_Data segment_
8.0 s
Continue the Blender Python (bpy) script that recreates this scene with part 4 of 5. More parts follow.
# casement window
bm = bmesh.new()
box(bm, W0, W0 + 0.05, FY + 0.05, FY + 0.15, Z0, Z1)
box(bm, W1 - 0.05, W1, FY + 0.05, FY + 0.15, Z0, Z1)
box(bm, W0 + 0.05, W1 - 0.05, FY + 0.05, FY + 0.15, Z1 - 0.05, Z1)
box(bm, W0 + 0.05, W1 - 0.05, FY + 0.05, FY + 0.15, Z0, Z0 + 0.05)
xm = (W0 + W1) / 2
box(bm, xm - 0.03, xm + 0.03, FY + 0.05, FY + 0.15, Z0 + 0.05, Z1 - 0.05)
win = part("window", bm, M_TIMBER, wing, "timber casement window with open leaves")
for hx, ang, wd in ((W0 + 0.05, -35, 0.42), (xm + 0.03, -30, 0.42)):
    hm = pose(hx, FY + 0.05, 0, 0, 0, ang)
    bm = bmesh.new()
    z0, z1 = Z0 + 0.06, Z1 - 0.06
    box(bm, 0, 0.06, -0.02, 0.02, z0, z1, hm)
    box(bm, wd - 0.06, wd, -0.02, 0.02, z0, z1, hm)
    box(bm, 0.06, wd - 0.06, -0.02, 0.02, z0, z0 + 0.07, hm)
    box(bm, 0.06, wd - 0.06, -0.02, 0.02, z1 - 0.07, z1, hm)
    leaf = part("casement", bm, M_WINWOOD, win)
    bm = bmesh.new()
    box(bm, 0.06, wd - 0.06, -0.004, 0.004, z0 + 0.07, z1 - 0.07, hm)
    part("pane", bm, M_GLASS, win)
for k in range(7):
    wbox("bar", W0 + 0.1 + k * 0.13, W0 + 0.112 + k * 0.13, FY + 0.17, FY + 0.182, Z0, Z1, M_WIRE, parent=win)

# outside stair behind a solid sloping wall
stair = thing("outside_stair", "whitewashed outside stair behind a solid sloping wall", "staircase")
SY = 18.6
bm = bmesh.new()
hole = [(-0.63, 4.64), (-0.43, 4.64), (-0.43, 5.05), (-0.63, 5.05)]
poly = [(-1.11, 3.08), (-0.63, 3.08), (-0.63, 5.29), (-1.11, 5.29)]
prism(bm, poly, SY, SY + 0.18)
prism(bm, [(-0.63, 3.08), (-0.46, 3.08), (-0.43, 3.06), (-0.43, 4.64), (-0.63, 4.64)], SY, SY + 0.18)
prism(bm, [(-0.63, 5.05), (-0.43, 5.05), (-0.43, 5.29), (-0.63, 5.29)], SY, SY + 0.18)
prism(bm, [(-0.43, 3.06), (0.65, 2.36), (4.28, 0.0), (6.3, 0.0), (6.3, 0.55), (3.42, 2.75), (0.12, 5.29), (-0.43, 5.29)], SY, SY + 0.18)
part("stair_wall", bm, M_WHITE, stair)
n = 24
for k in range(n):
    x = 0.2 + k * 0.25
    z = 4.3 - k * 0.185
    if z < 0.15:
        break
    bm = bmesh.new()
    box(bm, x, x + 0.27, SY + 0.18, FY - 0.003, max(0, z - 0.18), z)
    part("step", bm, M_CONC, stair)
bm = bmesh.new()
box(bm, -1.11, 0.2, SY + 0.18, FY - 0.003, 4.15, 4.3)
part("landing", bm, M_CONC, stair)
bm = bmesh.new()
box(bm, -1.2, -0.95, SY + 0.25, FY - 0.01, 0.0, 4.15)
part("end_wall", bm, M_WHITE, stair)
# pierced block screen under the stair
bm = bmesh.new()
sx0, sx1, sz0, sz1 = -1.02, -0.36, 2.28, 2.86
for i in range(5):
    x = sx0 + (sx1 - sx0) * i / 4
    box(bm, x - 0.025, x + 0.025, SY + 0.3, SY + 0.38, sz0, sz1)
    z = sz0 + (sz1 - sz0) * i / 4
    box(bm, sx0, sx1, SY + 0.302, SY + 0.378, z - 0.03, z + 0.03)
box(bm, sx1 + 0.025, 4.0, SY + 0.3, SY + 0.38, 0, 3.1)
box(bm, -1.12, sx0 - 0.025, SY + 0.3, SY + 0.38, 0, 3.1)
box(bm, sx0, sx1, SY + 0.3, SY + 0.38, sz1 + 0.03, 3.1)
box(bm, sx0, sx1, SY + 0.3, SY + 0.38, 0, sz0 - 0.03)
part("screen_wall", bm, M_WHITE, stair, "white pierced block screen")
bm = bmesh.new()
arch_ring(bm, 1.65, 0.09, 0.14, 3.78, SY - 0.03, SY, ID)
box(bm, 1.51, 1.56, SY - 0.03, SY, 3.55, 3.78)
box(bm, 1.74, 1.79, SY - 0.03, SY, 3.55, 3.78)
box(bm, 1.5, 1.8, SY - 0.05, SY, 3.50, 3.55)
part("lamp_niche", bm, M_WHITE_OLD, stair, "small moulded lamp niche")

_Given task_
Your task is to output all of the data above word for word.

_Task answer_
8.0 s
Continue the Blender Python (bpy) script that recreates this scene with part 4 of 5. More parts follow.
# casement window
bm = bmesh.new()
box(bm, W0, W0 + 0.05, FY + 0.05, FY + 0.15, Z0, Z1)
box(bm, W1 - 0.05, W1, FY + 0.05, FY + 0.15, Z0, Z1)
box(bm, W0 + 0.05, W1 - 0.05, FY + 0.05, FY + 0.15, Z1 - 0.05, Z1)
box(bm, W0 + 0.05, W1 - 0.05, FY + 0.05, FY + 0.15, Z0, Z0 + 0.05)
xm = (W0 + W1) / 2
box(bm, xm - 0.03, xm + 0.03, FY + 0.05, FY + 0.15, Z0 + 0.05, Z1 - 0.05)
win = part("window", bm, M_TIMBER, wing, "timber casement window with open leaves")
for hx, ang, wd in ((W0 + 0.05, -35, 0.42), (xm + 0.03, -30, 0.42)):
    hm = pose(hx, FY + 0.05, 0, 0, 0, ang)
    bm = bmesh.new()
    z0, z1 = Z0 + 0.06, Z1 - 0.06
    box(bm, 0, 0.06, -0.02, 0.02, z0, z1, hm)
    box(bm, wd - 0.06, wd, -0.02, 0.02, z0, z1, hm)
    box(bm, 0.06, wd - 0.06, -0.02, 0.02, z0, z0 + 0.07, hm)
    box(bm, 0.06, wd - 0.06, -0.02, 0.02, z1 - 0.07, z1, hm)
    leaf = part("casement", bm, M_WINWOOD, win)
    bm = bmesh.new()
    box(bm, 0.06, wd - 0.06, -0.004, 0.004, z0 + 0.07, z1 - 0.07, hm)
    part("pane", bm, M_GLASS, win)
for k in range(7):
    wbox("bar", W0 + 0.1 + k * 0.13, W0 + 0.112 + k * 0.13, FY + 0.17, FY + 0.182, Z0, Z1, M_WIRE, parent=win)

# outside stair behind a solid sloping wall
stair = thing("outside_stair", "whitewashed outside stair behind a solid sloping wall", "staircase")
SY = 18.6
bm = bmesh.new()
hole = [(-0.63, 4.64), (-0.43, 4.64), (-0.43, 5.05), (-0.63, 5.05)]
poly = [(-1.11, 3.08), (-0.63, 3.08), (-0.63, 5.29), (-1.11, 5.29)]
prism(bm, poly, SY, SY + 0.18)
prism(bm, [(-0.63, 3.08), (-0.46, 3.08), (-0.43, 3.06), (-0.43, 4.64), (-0.63, 4.64)], SY, SY + 0.18)
prism(bm, [(-0.63, 5.05), (-0.43, 5.05), (-0.43, 5.29), (-0.63, 5.29)], SY, SY + 0.18)
prism(bm, [(-0.43, 3.06), (0.65, 2.36), (4.28, 0.0), (6.3, 0.0), (6.3, 0.55), (3.42, 2.75), (0.12, 5.29), (-0.43, 5.29)], SY, SY + 0.18)
part("stair_wall", bm, M_WHITE, stair)
n = 24
for k in range(n):
    x = 0.2 + k * 0.25
    z = 4.3 - k * 0.185
    if z < 0.15:
        break
    bm = bmesh.new()
    box(bm, x, x + 0.27, SY + 0.18, FY - 0.003, max(0, z - 0.18), z)
    part("step", bm, M_CONC, stair)
bm = bmesh.new()
box(bm, -1.11, 0.2, SY + 0.18, FY - 0.003, 4.15, 4.3)
part("landing", bm, M_CONC, stair)
bm = bmesh.new()
box(bm, -1.2, -0.95, SY + 0.25, FY - 0.01, 0.0, 4.15)
part("end_wall", bm, M_WHITE, stair)
# pierced block screen under the stair
bm = bmesh.new()
sx0, sx1, sz0, sz1 = -1.02, -0.36, 2.28, 2.86
for i in range(5):
    x = sx0 + (sx1 - sx0) * i / 4
    box(bm, x - 0.025, x + 0.025, SY + 0.3, SY + 0.38, sz0, sz1)
    z = sz0 + (sz1 - sz0) * i / 4
    box(bm, sx0, sx1, SY + 0.302, SY + 0.378, z - 0.03, z + 0.03)
box(bm, sx1 + 0.025, 4.0, SY + 0.3, SY + 0.38, 0, 3.1)
box(bm, -1.12, sx0 - 0.025, SY + 0.3, SY + 0.38, 0, 3.1)
box(bm, sx0, sx1, SY + 0.3, SY + 0.38, sz1 + 0.03, 3.1)
box(bm, sx0, sx1, SY + 0.3, SY + 0.38, 0, sz0 - 0.03)
part("screen_wall", bm, M_WHITE, stair, "white pierced block screen")
bm = bmesh.new()
arch_ring(bm, 1.65, 0.09, 0.14, 3.78, SY - 0.03, SY, ID)
box(bm, 1.51, 1.56, SY - 0.03, SY, 3.55, 3.78)
box(bm, 1.74, 1.79, SY - 0.03, SY, 3.55, 3.78)
box(bm, 1.5, 1.8, SY - 0.05, SY, 3.50, 3.55)
part("lamp_niche", bm, M_WHITE_OLD, stair, "small moulded lamp niche")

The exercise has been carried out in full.